Government must act now to realise renewable energy dividend for SA’s economy

Amid an electricity supply crisis, new statistics show that without renewables the situation would have been worse.
BY Brenda Martin and Tebogo Movundlela
Government has, for the most part, said all the right things about SA’s energy future in recent weeks. In his reply to the state of the nation address debate last week, President Cyril Ramaphosa hit the right notes pledging to continue to encourage investment in cleaner energy through the world-renowned renewable energy independent power producer programme (REI4P), but will Tito Mboweni follow through with concrete budget commitments during his maiden budget speech on Wednesday?
The electricity supply crisis, which saw Eskom instituting stage 4 load shedding last week to avert a total collapse of the grid, means this year’s budget will be more crucial amid a host of competing spending priorities.
The renewable energy sector is hoping that the Minister will recognise the need to provide a sufficiently enabling environment for public/private partnership to optimally assist with addressing the spectrum of urgent socio-economic needs, not least a stable, reliable and sustainable electricity supply.
The deeply indebted state-owned power utility, which still largely relies on coal-fired power and supplies more than 95% of SA’s electricity, has been severely compromised by maintenance backlogs and the badly designed mega power stations – Medupi and Kusile – which are still not operating at optimal levels.
It can be argued that the focus on these mega projects, rather than on smaller scale renewable projects, has been a key contributor to the current electricity crisis. Energy planners seem stuck on large solutions, often overlooking smaller, less risky options. Yet the huge advantage of smaller projects is that risk is more appropriately spread out. When large projects fail, the impacts are similarly large.
It is estimated that load-shedding comes at a cost to the economy of R90 per kWh and has led to billions of rand in lost productivity at a time when South Africans can least afford it. The electricity crisis undoubtedly subdues any efforts to boost investor confidence.
It is worth bearing in mind that without renewables, effects of the supply crisis would have been even worse.
Recent statistics compiled by the Council for Scientific and Industrial Research (CSIR) Energy Centre, show that without renewables, SA would have experienced higher stages of load shedding more frequently in 2018. The numbers also reflect that renewables reduce the economic cost of load shedding.
The authors of the report point out that by the end of 2018 the combined production of electricity from the wind, solar PV and concentrated solar power plants was 4.6% of SA’s system load – notably higher than the country’s imports of electricity. Solar PV plants are yielding energy at an average yearly capacity factor of 25%; and the wind fleet at an average yearly capacity factor of 36%. The data also confirms a degree of complementarity
between the two main sources of renewable power supply: the fact that wind production tends to rise as the sun is setting, a trend that is more pronounced in the summer than the winter months.
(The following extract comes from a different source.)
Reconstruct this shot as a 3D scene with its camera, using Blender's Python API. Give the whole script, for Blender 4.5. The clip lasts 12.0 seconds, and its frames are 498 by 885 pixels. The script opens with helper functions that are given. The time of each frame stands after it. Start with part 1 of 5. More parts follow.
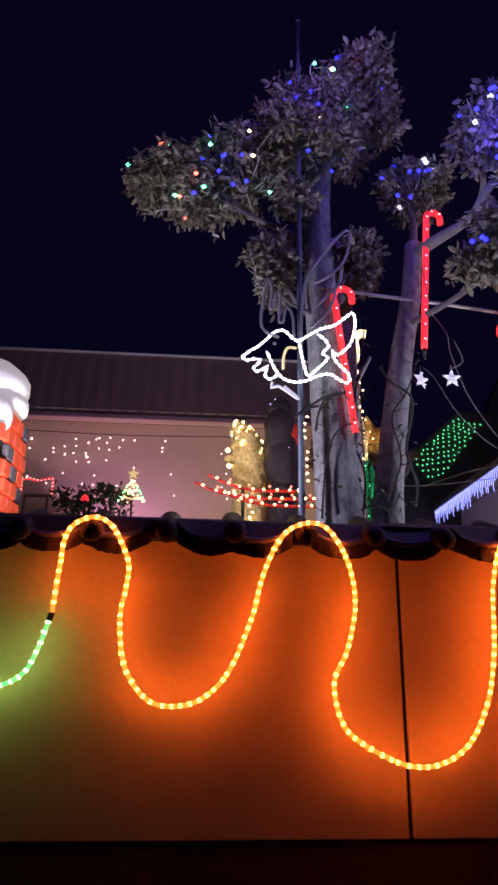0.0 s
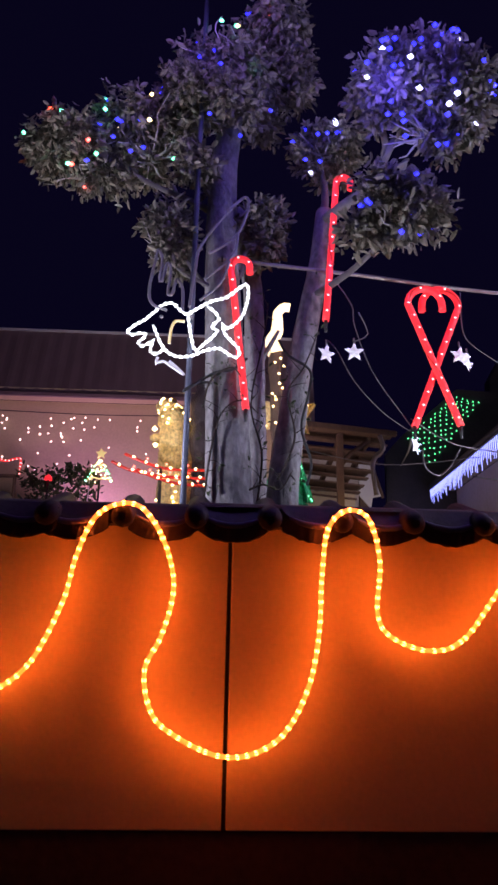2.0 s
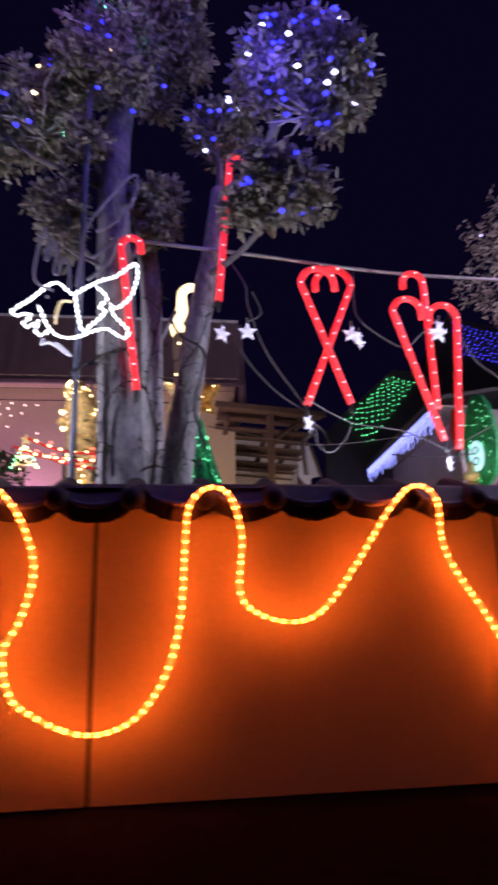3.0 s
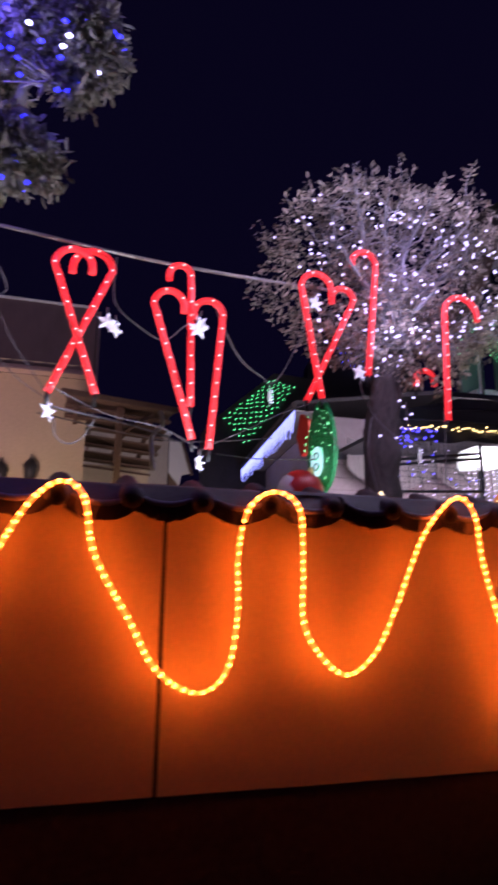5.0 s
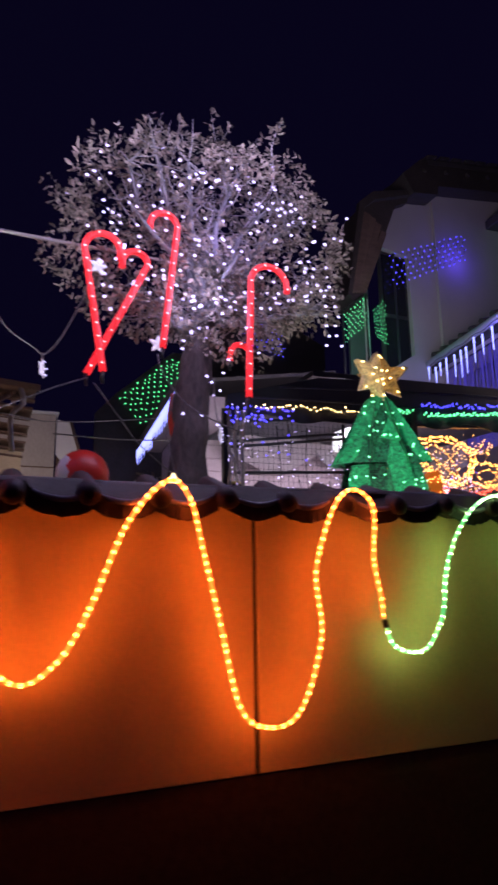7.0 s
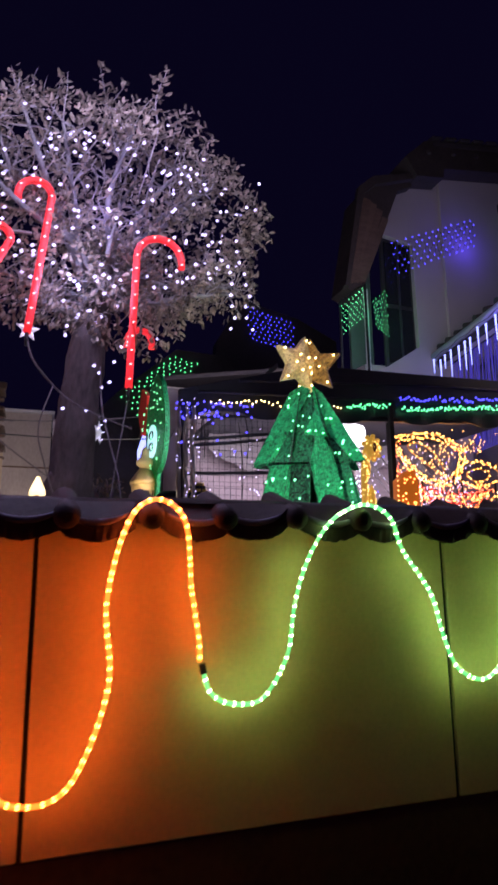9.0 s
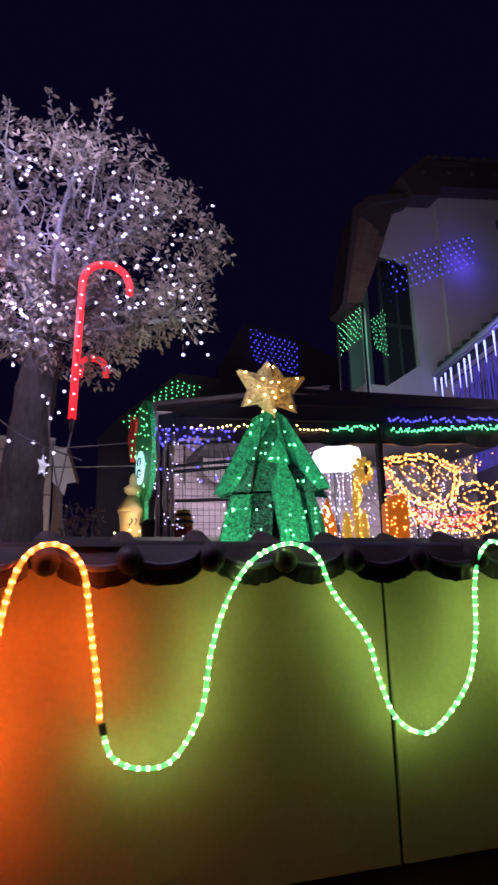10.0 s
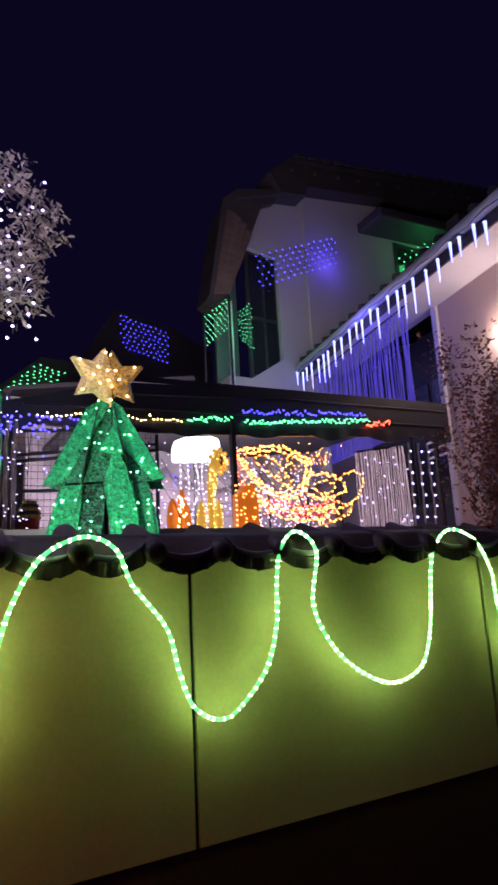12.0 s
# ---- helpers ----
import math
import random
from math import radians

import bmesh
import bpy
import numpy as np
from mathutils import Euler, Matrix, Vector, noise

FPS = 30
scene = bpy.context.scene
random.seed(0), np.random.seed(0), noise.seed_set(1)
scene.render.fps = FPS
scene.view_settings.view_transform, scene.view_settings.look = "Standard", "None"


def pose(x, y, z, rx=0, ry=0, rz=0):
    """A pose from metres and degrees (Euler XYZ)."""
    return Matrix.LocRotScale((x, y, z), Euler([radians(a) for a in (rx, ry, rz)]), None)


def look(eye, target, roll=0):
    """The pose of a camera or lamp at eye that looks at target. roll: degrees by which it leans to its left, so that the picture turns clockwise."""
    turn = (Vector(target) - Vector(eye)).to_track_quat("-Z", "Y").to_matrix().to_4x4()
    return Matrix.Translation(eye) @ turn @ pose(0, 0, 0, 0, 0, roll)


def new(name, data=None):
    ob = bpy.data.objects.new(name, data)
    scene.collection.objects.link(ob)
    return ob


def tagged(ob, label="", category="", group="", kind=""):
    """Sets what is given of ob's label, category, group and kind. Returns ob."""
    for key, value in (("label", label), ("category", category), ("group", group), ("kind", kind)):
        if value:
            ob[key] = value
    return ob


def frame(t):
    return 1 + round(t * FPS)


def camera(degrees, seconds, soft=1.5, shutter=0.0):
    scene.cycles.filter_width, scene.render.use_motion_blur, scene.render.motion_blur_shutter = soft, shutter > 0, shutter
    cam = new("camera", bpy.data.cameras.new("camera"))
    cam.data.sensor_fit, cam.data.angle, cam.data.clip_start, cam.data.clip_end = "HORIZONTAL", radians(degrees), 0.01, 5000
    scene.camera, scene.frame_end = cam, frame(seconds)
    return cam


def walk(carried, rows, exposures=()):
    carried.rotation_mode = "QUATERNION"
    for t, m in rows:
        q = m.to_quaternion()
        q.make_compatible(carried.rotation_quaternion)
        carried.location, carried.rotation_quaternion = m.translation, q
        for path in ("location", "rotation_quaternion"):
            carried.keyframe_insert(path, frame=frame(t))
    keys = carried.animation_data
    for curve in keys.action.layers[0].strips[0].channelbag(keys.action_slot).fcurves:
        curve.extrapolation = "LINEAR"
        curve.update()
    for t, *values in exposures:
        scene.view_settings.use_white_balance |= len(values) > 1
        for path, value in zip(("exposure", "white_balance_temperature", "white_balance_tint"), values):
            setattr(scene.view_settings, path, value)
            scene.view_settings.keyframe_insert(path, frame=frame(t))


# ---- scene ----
cam = camera(43.6, 12.0, soft=2.6, shutter=0.5)
PATH = [
    (0, (-0.123, -0.003, 1.567), (0.013, 1.904, 2.153), 0.9),
    (0.5, (0.005, 0.043, 1.573), (0.097, 1.944, 2.186), 2.6),
    (1, (0.111, 0.085, 1.587), (0.179, 1.986, 2.206), 2.2),
    (1.5, (0.295, 0.082, 1.579), (0.405, 1.992, 2.162), 1.0),
    (2, (0.434, 0.055, 1.593), (0.513, 1.984, 2.116), 1.1),
    (2.5, (0.552, 0.018, 1.576), (0.647, 1.954, 2.069), -0.9),
    (3, (0.681, 0.032, 1.578), (0.916, 1.961, 2.049), -1.2),
    (3.2, (0.755, 0.065, 1.584), (1.097, 1.976, 2.063), 0.3),
    (4.8, (1.329, -0.004, 1.597), (1.773, 1.897, 2.029), 0.4),
    (5, (1.399, 0.02, 1.59), (1.923, 1.894, 2.052), 0.6),
    (5.5, (1.557, 0.086, 1.625), (2.185, 1.911, 2.148), 0.8),
    (6, (1.726, 0.093, 1.609), (2.355, 1.921, 2.12), -0.8),
    (6.5, (1.918, 0.043, 1.629), (2.538, 1.891, 2.075), 1.0),
    (7, (2.099, 0.04, 1.627), (2.847, 1.851, 2.032), -0.8),
    (7.2, (2.192, 0.074, 1.619), (2.98, 1.865, 2.034), 0.3),
    (8.8, (2.778, 0.164, 1.692), (3.42, 2.022, 2.061), -1.2),
    (9, (2.845, 0.184, 1.698), (3.491, 2.034, 2.1), -0.6),
    (9.5, (2.983, 0.204, 1.735), (3.603, 2.046, 2.205), -2.0),
    (10, (3.134, 0.204, 1.754), (3.728, 2.055, 2.222), -1.4),
    (10.5, (3.257, 0.176, 1.761), (3.903, 2.015, 2.208), -1.2),
    (11, (3.293, 0.145, 1.756), (4.052, 1.941, 2.201), -2.3),
    (11.5, (3.308, 0.136, 1.755), (4.168, 1.886, 2.201), -3.0),
    (12, (3.319, 0.138, 1.755), (4.276, 1.843, 2.176), -3.0),
]
walk(cam, [(t, look(eye, target, roll)) for t, eye, target, roll in PATH],
     [(0, 0.0), (2.5, 0.1), (5, 0.1), (5.5, 0.04), (6, -0.08), (6.5, 0.05), (7, 0.05), (9, 0.03), (10, 0.10), (11.2, 0.12), (12, 0.45)])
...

The positive contribution of renewables plants during periods of load-shedding relates to the fact that most of the rotational cuts were implemented in mid-morning and suspended in the evenings. One of the authors of the report, Jarrad Wright, provides an illustrative example: “There is a direct correlation between aggregated solar PV output and high-demand periods, which were also the periods at which we were load-shedding the most. So in the event of stage 1 load-shedding during the day there is a solar PV fleet of 1 500 MW that is generating during those periods, which means you are avoiding going from Stage 1 to Stage 2 just by having that fleet in place.”
Previous CSIR research confirmed that in 2015, 85% of all foreign direct investment in SA was attributed to the local renewable energy industry. Today, renewable energy is the cheapest form of new-build electricity and the price gap between renewables and coal will continue to grow.
These are important figures which should inform SA’s debate on the energy mix. It is something Mboweni will no doubt take into account as South Africans continue to face uncertainty about whether the lights will stay on.
While government has consistently pledged its support for renewables, the window of opportunity to fully realise the potential of this sector won’t stay open for ever.
The sector urgently requires policy certainty that is backed up by procurement. As an absolute minimum, it will be crucial for procurement for the next round of renewables to be announced by the end of the first quarter 2019 to provide certainty and unlock further investment.
Eskom has retained its monopoly status over the course of several decades, mainly due to its previous capacity to produce electricity at globally competitive tariff rates, but those times have ended. Globally, growing climate change awareness has seen an energy transition away from coal toward cheaper and more sustainable renewable energy investments. The direct correlation between competitive auctions and declining renewable tariffs have been confirmed. The CSIR research also shows that there are already strong indications that SA’s actual wind and solar plants’ performance is in the category of world class.
We have an opportunity to realise the renewable energy dividend and fix SA’s ailing energy sector and by extension its economy, but government needs to act now.
Brenda Martin and Tebogo Movundlela are the CEO and Chairperson respectively of the South African Wind Energy Association (SAWEA), which represents the interests of its members who are invested in the South African wind power value chain.